**GIVEN TASK:** Copy out the listing that follows, exact in every word, and skip the images.

INFORMATION SHOWN start

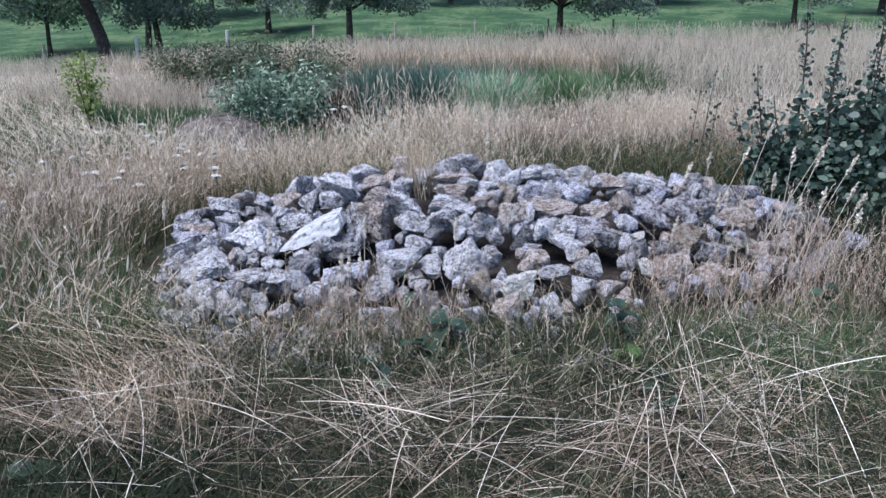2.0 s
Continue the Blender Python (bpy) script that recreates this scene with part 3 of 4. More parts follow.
# behind and beside the pile
p = keep_off_pile(scatter(24000, -5.4, 6.0, 6.0, 11.5))
p = p[rng.uniform(0, 1, len(p)) < np.interp(p[:, 1], (6.0, 6.9), (0.15, 1.0))]
p = p[before_edge(p) & ~((np.abs(p[:, 0] + 0.245 * p[:, 1]) < 0.5) & (p[:, 1] > 7.1) & (rng.uniform(0, 1, len(p)) > 0.4))]
p = p[(rng.uniform(0, 1, len(p)) < np.interp(p[:, 0], (0.0, 1.0), (0.42, 0.15))) | (p[:, 0] < -1.3) | (p[:, 1] > 7.9 + 0.3 * np.sin(3 * p[:, 0]))]
tall = np.sin(1.7 * p[:, 0] + 0.9 * p[:, 1]) + np.sin(3.1 * p[:, 0] - 1.3 * p[:, 1]) + rng.normal(0, 0.7, len(p))
sward("meadow_grass", p[tall > 0.3], 0.36, 0.74, 0.0026, 8, "tall tan meadow grass behind the stones", head_wide=2.2)
sward("meadow_grass", p[(tall <= 0.3) & (tall > -1.0)], 0.26, 0.58, 0.0026, 7, "tan meadow grass behind the stones", stalk=M_SIDE, head_wide=2.2)
sward("meadow_grass", p[tall <= -1.0], 0.22, 0.50, 0.0026, 7, "reddish brown meadow grass behind the stones", stalk=M_SIDE, head=M_PURPLE, head_wide=2.0)
p = scatter(6000, -4.4, -1.25, 3.15, 7.0)
p = keep_off_pile(p[p[:, 0] < -1.45 - 0.12 * (p[:, 1] - 3.5) + 0.12 * rng.normal(0, 1, len(p))])
half = rng.uniform(0, 1, len(p)) < 0.66
third = half & (rng.uniform(0, 1, len(p)) < 0.5)
sward("meadow_grass", p[third], 0.32, 0.58, 0.0027, 6, "tall tan meadow grass beside the stones", lean=-0.2, stalk=M_SIDE)
sward("meadow_grass", p[half & ~third], 0.34, 0.64, 0.0027, 0, "tall spiky meadow grass beside the stones", lean=-0.2, stalk=M_SIDE, head_size=(0.06, 0.11))
sward("meadow_grass", p[~half], 0.30, 0.60, 0.0025, 8, "reddish seeding grass beside the stones", lean=-0.2, stalk=M_SIDE, head=M_PURPLE)
p = scatter(70, -1.75, -1.0, 3.35, 4.2)
sward("edge_grass", p, 0.22, 0.5, 0.0025, 5, "thin dry stalks before the end of the pile", raised=True)
p = keep_off_pile(scatter(11000, -4.2, -1.35, 2.9, 6.0))
blades("side_blades", p, 0.2, 0.45, 0.0045, M_BLADE, "green blades low in the tall grass", 0.15, 0.35)
p = scatter(2600, -2.5, -1.3, 3.1, 4.6)
p = keep_off_pile(p)
blades("side_blades", p, 0.2, 0.48, 0.0042, M_LUSH, "fresh green grass at the edge of the tall grass", 0.15, 0.4)
p = in_view(42000, 10.8, 36.0)
p = p[~in_hollow(p) & ~mown(p)]
p = thin(p, 1.0, 0.6, 10, 36)
sward("far_meadow_grass", p, 0.26, 0.72, 0.007, 3, "distant tan meadow grass up to the fence", head_wide=1.5, stalk=M_FAR, head=M_FAR)
p = scatter(26000, -16, 34, 28, 48)
p = p[(p[:, 1] < fence_y(p[:, 0]) - 0.4) & (p[:, 1] > fence_y(p[:, 0]) - 7)]
right = p[:, 0] > 5 + rng.normal(0, 2, len(p))
sward("fence_grass", p[right], 0.5, 1.05, 0.010, 4, "pale tall grass along the fence", stalk=M_FAR, head=M_FAR, head_wide=1.5)
blades("fence_blades", p[right][::2], 0.3, 0.7, 0.014, M_FAR, "pale dead blades along the fence", 0.35, 0.5)
sward("fence_grass", p[~right][::2], 0.45, 0.8, 0.013, 2, "tan grass along the fence", stalk=M_FAR, head=M_STALK, head_wide=1.4)
p = in_view(2600, 17, 34)
p = p[(np.sin(0.55 * p[:, 0] + 1.2) * np.sin(0.4 * p[:, 1]) > 0.35) & ~in_hollow(p) & ~mown(p)]
sward("dock_patches", p, 0.4, 0.75, 0.014, 4, "patches of reddish brown weeds in the far meadow", stalk=M_DARKENED_THATCH, head=M_PURPLE)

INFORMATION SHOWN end

**FULL RESPONSE:**
2.0 s
Continue the Blender Python (bpy) script that recreates this scene with part 3 of 4. More parts follow.
# behind and beside the pile
p = keep_off_pile(scatter(24000, -5.4, 6.0, 6.0, 11.5))
p = p[rng.uniform(0, 1, len(p)) < np.interp(p[:, 1], (6.0, 6.9), (0.15, 1.0))]
p = p[before_edge(p) & ~((np.abs(p[:, 0] + 0.245 * p[:, 1]) < 0.5) & (p[:, 1] > 7.1) & (rng.uniform(0, 1, len(p)) > 0.4))]
p = p[(rng.uniform(0, 1, len(p)) < np.interp(p[:, 0], (0.0, 1.0), (0.42, 0.15))) | (p[:, 0] < -1.3) | (p[:, 1] > 7.9 + 0.3 * np.sin(3 * p[:, 0]))]
tall = np.sin(1.7 * p[:, 0] + 0.9 * p[:, 1]) + np.sin(3.1 * p[:, 0] - 1.3 * p[:, 1]) + rng.normal(0, 0.7, len(p))
sward("meadow_grass", p[tall > 0.3], 0.36, 0.74, 0.0026, 8, "tall tan meadow grass behind the stones", head_wide=2.2)
sward("meadow_grass", p[(tall <= 0.3) & (tall > -1.0)], 0.26, 0.58, 0.0026, 7, "tan meadow grass behind the stones", stalk=M_SIDE, head_wide=2.2)
sward("meadow_grass", p[tall <= -1.0], 0.22, 0.50, 0.0026, 7, "reddish brown meadow grass behind the stones", stalk=M_SIDE, head=M_PURPLE, head_wide=2.0)
p = scatter(6000, -4.4, -1.25, 3.15, 7.0)
p = keep_off_pile(p[p[:, 0] < -1.45 - 0.12 * (p[:, 1] - 3.5) + 0.12 * rng.normal(0, 1, len(p))])
half = rng.uniform(0, 1, len(p)) < 0.66
third = half & (rng.uniform(0, 1, len(p)) < 0.5)
sward("meadow_grass", p[third], 0.32, 0.58, 0.0027, 6, "tall tan meadow grass beside the stones", lean=-0.2, stalk=M_SIDE)
sward("meadow_grass", p[half & ~third], 0.34, 0.64, 0.0027, 0, "tall spiky meadow grass beside the stones", lean=-0.2, stalk=M_SIDE, head_size=(0.06, 0.11))
sward("meadow_grass", p[~half], 0.30, 0.60, 0.0025, 8, "reddish seeding grass beside the stones", lean=-0.2, stalk=M_SIDE, head=M_PURPLE)
p = scatter(70, -1.75, -1.0, 3.35, 4.2)
sward("edge_grass", p, 0.22, 0.5, 0.0025, 5, "thin dry stalks before the end of the pile", raised=True)
p = keep_off_pile(scatter(11000, -4.2, -1.35, 2.9, 6.0))
blades("side_blades", p, 0.2, 0.45, 0.0045, M_BLADE, "green blades low in the tall grass", 0.15, 0.35)
p = scatter(2600, -2.5, -1.3, 3.1, 4.6)
p = keep_off_pile(p)
blades("side_blades", p, 0.2, 0.48, 0.0042, M_LUSH, "fresh green grass at the edge of the tall grass", 0.15, 0.4)
p = in_view(42000, 10.8, 36.0)
p = p[~in_hollow(p) & ~mown(p)]
p = thin(p, 1.0, 0.6, 10, 36)
sward("far_meadow_grass", p, 0.26, 0.72, 0.007, 3, "distant tan meadow grass up to the fence", head_wide=1.5, stalk=M_FAR, head=M_FAR)
p = scatter(26000, -16, 34, 28, 48)
p = p[(p[:, 1] < fence_y(p[:, 0]) - 0.4) & (p[:, 1] > fence_y(p[:, 0]) - 7)]
right = p[:, 0] > 5 + rng.normal(0, 2, len(p))
sward("fence_grass", p[right], 0.5, 1.05, 0.010, 4, "pale tall grass along the fence", stalk=M_FAR, head=M_FAR, head_wide=1.5)
blades("fence_blades", p[right][::2], 0.3, 0.7, 0.014, M_FAR, "pale dead blades along the fence", 0.35, 0.5)
sward("fence_grass", p[~right][::2], 0.45, 0.8, 0.013, 2, "tan grass along the fence", stalk=M_FAR, head=M_STALK, head_wide=1.4)
p = in_view(2600, 17, 34)
p = p[(np.sin(0.55 * p[:, 0] + 1.2) * np.sin(0.4 * p[:, 1]) > 0.35) & ~in_hollow(p) & ~mown(p)]
sward("dock_patches", p, 0.4, 0.75, 0.014, 4, "patches of reddish brown weeds in the far meadow", stalk=M_DARKENED_THATCH, head=M_PURPLE)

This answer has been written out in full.